- Also known as: Wally
- Born: Walter Henry Wilson September 19, 1947 (age 78) Dallas, Texas, U.S.
- Origin: American
- Genres: Country
- Occupations: Concert producer, songwriter, publishing business owner/ record Producer/Musician
- Instrument: Piano/Keys
- Years active: 1967–present
- Label: Skyville Records
- Website: skyvillenashville.com

= Wally Wilson =

American record producer (born 1947)

Wally Wilson (born September 19, 1947), is an American record producer and songwriter music publisher and concert producer based in Nashville.

==Career==
Wally Wilson has had many varied careers in the music business. He has worked as a traveling musician, a hit songwriter, a record producer, a music executive and publisher, and a promoter and producer of concerts. He has worked with artists as diverse as Gregg Allman, Gladys Knight, Steve Earle, Emmylou Harris, Dr. John, Leon Russell, Bo Diddley, the Neville Brothers, Junior Wells, Amy Grant, Trisha Yearwood, Lone Star, Lorrie Morgan, Billy Gibbons, Patty Loveless, Jerry Lee Lewis, Toby Keith and many others.
Working with Kenny Greenberg, Wilson produced two records for Joan Baez in the 1990s. One of those, Play Me Backwards (1992) received a Grammy nomination. Baez credited Wilson and Greenberg for helping her to move towards a more mainstream style. In an interview, she said, "Wally's most famous remark was this: 'Ya know Joan, just because ya know how to write po'try don't mean ya know how to write a decent song.' I was livid. And I knew by how angry I was how close to the truth he probably was. They write in a very different way than I do..."

Wilson produced the hit country group Lonestar for BNA Records, at times co-producing with Don Cook. Wilson produced many other recordings in the 1990s, and created the female duo Regina Regina who were one of the "Top New Stars of 1997" according to Country America magazine. Wilson has written many hit songs recorded by country and blues artists, including Joe Cocker, Aaron Neville, Lonestar, Doug Stone, Linda Ronstadt, The Fabulous Thunderbirds, Rascal Flatts, and others. In the mid-1990s he was part of a team of songwriters at Sony/ATV Tree whom CEO Donna Hilley valued for having both songwriting and producing credentials. In 1996 MCA Music Nashville hired him as senior director of its new production company. Wilson is also a successful music publisher, and along with partners Paul Worley and Glen Morgan, owns Skyline Music Publishing in Nashville.

Wilson began his career in Nashville working as a janitor at Tree Publishing Company, not unlike Kris Kristofferson years earlier. Wilson lives in Nashville and is still active in songwriting, concert, and record production.
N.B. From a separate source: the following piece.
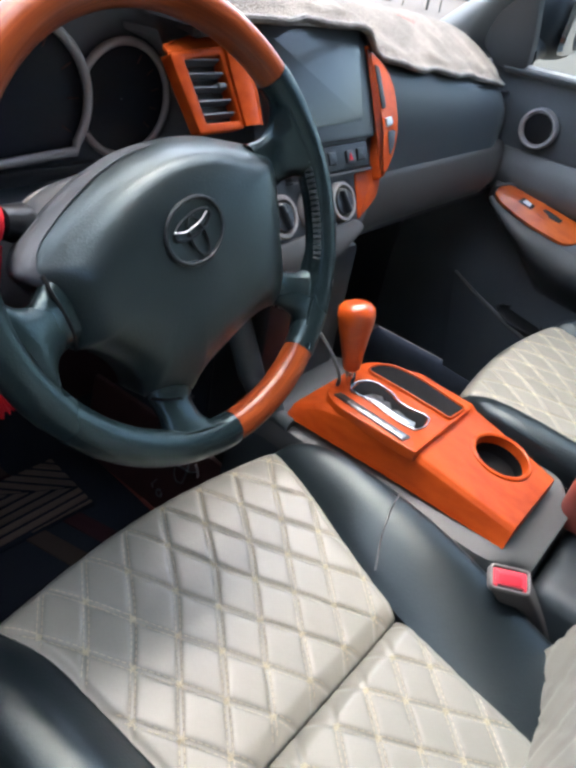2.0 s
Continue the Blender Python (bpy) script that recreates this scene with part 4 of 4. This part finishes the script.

In 2010 Wilson and business partners Paul Worley and Glen Morgan expanded their operations forming Skyville Records, an independent country label with Sony distribution. Under the agreement, Sony Music Nashville offers manufacturing, sales and copyright administration. Under the creative direction of producer Paul Worley, Skyville develops and produces new talent. Working with agents at CAA, including Rod Essig and Blake McDaniel, Wilson focuses Skyville's business model on putting its independent acts out on the road while promoting new music.

In 2012, Wilson returned to songwriting when he collaborated with artist and brother-in-law, Raul Malo, on the Mavericks reunion project.

In 2015, Wilson created "Skyville Live", an Emmy Award-winning≠ online televised concert series featuring some of the biggest names in both classic rock and country music and Americana music×.